Restate the span of lines that starts with the line containing "# ---- helpers" and ends with the line containing "pose from metres", word for word, including both, with nothing else.

___ INFORMATION SUPPLIED

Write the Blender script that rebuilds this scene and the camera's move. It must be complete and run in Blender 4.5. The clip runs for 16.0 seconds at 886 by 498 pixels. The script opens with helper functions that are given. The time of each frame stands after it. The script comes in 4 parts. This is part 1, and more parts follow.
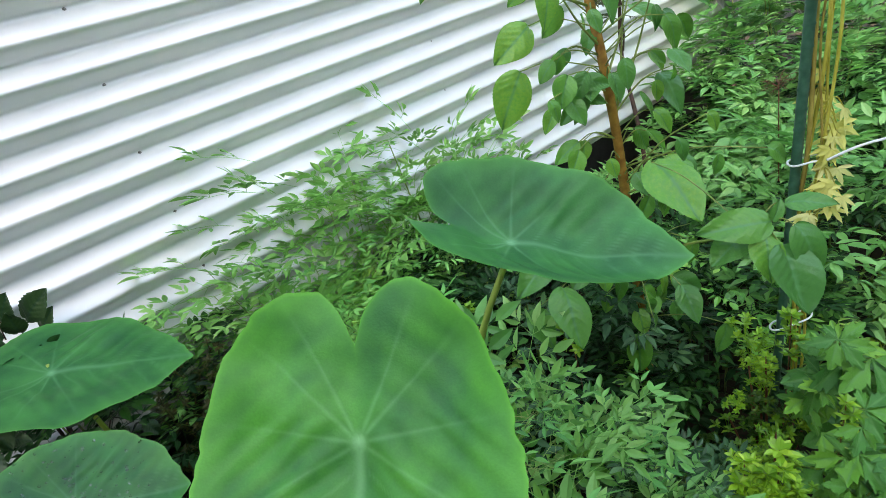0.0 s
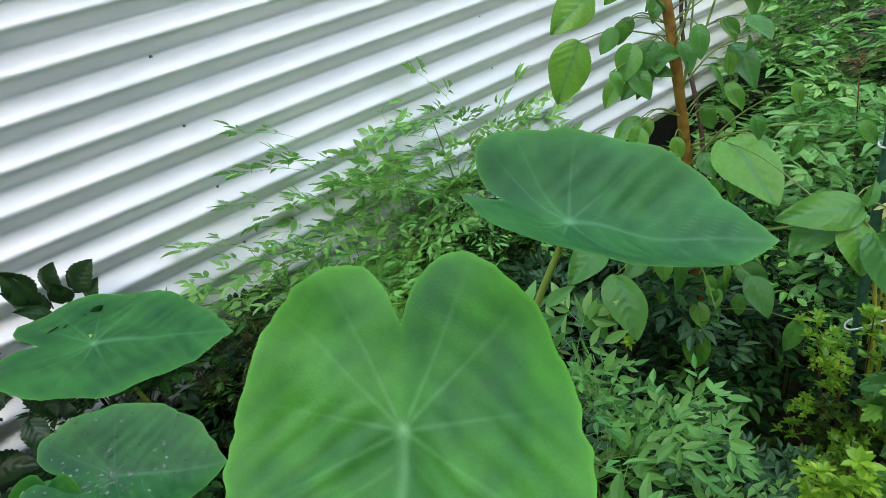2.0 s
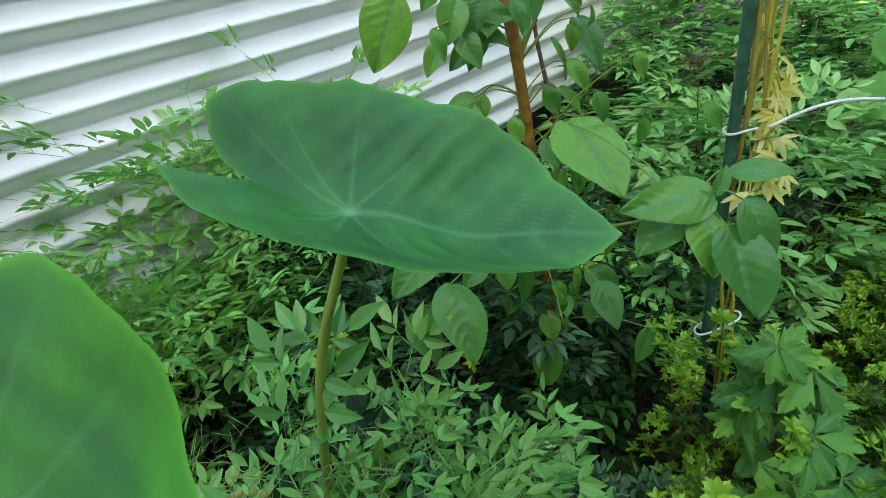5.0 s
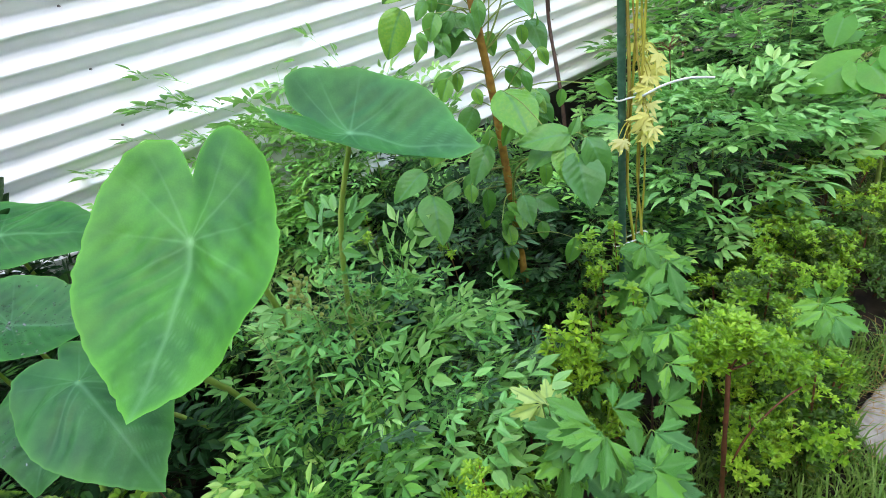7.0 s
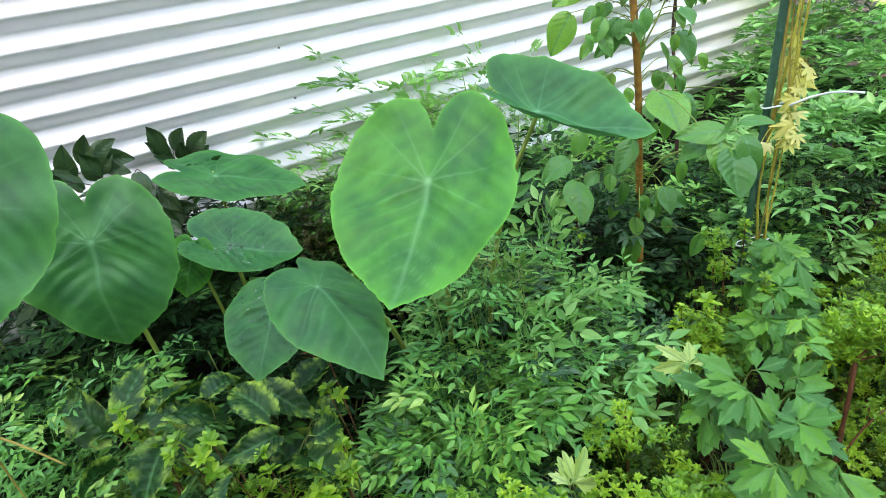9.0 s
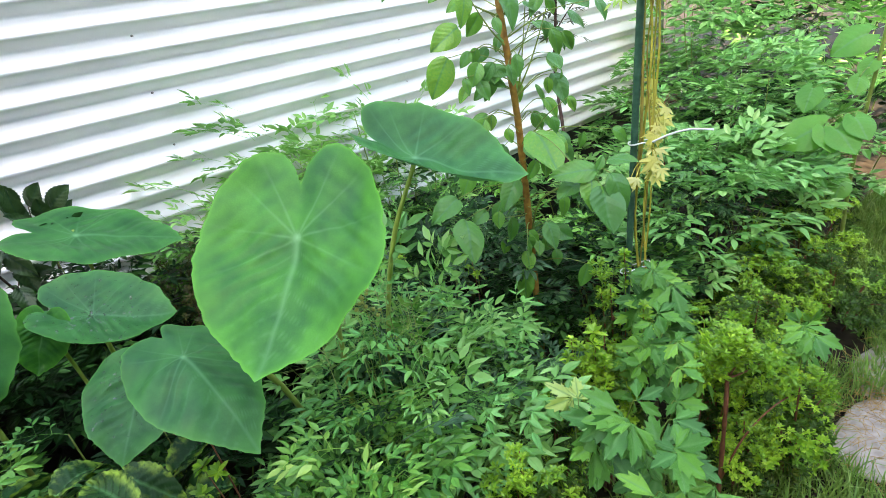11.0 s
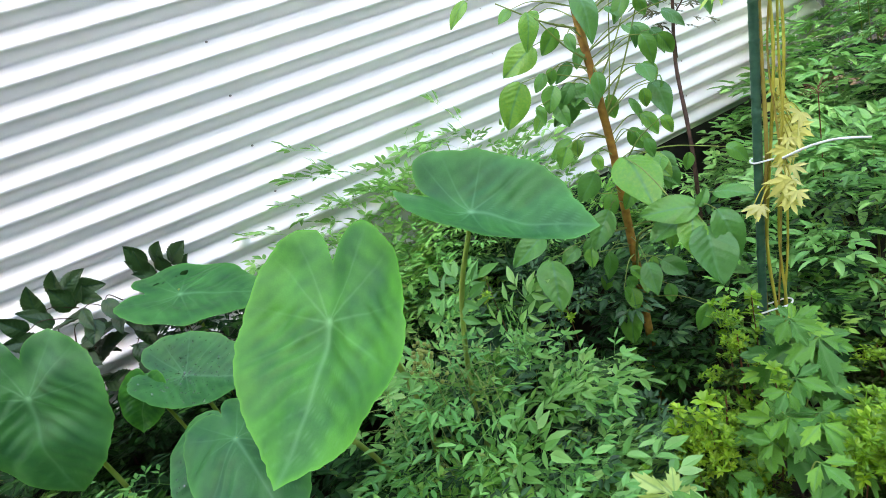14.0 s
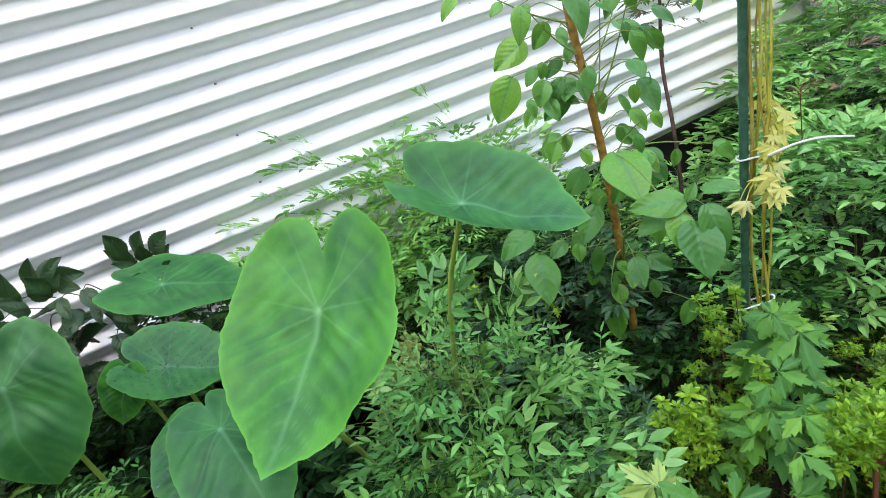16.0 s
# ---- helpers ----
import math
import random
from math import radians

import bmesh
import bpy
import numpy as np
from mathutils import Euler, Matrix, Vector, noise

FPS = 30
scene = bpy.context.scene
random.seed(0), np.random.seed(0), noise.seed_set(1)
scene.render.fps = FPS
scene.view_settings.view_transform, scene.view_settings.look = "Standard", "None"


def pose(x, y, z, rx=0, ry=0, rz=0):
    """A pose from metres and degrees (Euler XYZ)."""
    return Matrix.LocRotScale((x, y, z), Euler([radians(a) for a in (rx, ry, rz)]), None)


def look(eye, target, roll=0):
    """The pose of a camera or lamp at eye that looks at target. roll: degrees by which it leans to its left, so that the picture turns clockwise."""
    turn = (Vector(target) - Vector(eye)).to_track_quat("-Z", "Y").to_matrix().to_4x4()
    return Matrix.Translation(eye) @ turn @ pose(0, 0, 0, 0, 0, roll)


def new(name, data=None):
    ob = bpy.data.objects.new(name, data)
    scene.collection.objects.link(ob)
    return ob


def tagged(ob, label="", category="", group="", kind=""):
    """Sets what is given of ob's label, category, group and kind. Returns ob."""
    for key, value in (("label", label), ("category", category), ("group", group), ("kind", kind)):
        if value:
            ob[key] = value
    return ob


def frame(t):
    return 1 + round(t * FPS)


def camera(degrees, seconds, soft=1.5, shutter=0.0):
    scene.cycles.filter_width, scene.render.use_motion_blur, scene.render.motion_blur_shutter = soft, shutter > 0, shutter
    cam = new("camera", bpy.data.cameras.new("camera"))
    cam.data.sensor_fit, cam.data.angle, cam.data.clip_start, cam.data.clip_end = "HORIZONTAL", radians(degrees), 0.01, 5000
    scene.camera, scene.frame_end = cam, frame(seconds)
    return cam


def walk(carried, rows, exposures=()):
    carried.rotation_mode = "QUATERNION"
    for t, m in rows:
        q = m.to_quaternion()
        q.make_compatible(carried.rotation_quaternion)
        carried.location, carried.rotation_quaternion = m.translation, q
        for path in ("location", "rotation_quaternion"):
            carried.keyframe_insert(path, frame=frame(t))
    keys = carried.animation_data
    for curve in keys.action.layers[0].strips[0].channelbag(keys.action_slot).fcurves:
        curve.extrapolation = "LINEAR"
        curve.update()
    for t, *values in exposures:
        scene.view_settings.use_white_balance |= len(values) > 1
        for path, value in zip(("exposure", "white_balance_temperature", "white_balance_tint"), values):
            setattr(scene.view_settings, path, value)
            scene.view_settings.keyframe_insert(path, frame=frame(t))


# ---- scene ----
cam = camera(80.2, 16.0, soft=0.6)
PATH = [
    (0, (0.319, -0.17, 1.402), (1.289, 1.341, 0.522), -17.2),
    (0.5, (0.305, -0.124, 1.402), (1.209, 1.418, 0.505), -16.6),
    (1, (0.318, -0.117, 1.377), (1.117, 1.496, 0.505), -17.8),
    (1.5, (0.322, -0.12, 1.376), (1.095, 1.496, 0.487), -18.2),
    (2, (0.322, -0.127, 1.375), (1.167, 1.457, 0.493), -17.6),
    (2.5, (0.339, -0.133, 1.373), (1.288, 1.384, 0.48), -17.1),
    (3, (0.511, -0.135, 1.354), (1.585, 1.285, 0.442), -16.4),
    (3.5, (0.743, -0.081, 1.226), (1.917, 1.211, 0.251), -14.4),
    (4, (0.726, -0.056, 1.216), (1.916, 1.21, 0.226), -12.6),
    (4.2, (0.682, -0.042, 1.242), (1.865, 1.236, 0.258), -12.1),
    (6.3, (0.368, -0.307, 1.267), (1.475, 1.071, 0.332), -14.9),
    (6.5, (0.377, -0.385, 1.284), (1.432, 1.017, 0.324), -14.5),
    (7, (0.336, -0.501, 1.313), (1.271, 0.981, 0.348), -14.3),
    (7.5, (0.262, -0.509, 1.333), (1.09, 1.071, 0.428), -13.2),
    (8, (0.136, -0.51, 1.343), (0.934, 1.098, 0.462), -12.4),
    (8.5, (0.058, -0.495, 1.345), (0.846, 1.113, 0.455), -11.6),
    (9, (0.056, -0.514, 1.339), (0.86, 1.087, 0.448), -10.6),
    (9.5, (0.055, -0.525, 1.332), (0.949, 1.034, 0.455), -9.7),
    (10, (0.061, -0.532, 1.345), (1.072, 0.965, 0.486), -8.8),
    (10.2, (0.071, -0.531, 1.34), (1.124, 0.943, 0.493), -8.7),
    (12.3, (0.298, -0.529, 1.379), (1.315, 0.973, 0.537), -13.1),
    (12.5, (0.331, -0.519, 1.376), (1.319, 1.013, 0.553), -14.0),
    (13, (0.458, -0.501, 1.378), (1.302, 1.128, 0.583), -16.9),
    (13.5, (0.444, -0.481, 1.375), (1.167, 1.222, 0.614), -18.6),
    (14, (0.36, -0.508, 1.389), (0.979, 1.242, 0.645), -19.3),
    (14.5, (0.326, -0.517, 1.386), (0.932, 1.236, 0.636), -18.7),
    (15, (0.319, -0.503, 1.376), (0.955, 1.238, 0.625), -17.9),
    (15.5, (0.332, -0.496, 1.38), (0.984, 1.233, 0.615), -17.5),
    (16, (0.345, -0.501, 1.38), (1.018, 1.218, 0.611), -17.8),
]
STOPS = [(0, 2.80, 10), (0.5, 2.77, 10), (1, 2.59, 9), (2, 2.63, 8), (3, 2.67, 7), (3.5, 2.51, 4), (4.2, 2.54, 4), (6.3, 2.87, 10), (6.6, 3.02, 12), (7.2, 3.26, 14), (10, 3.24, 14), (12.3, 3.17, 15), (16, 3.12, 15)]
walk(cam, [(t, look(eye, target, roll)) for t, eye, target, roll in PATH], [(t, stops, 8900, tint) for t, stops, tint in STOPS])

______

RESULT OF THIS EXERCISE:
# ---- helpers ----
import math
import random
from math import radians

import bmesh
import bpy
import numpy as np
from mathutils import Euler, Matrix, Vector, noise

FPS = 30
scene = bpy.context.scene
random.seed(0), np.random.seed(0), noise.seed_set(1)
scene.render.fps = FPS
scene.view_settings.view_transform, scene.view_settings.look = "Standard", "None"


def pose(x, y, z, rx=0, ry=0, rz=0):
    """A pose from metres and degrees (Euler XYZ)."""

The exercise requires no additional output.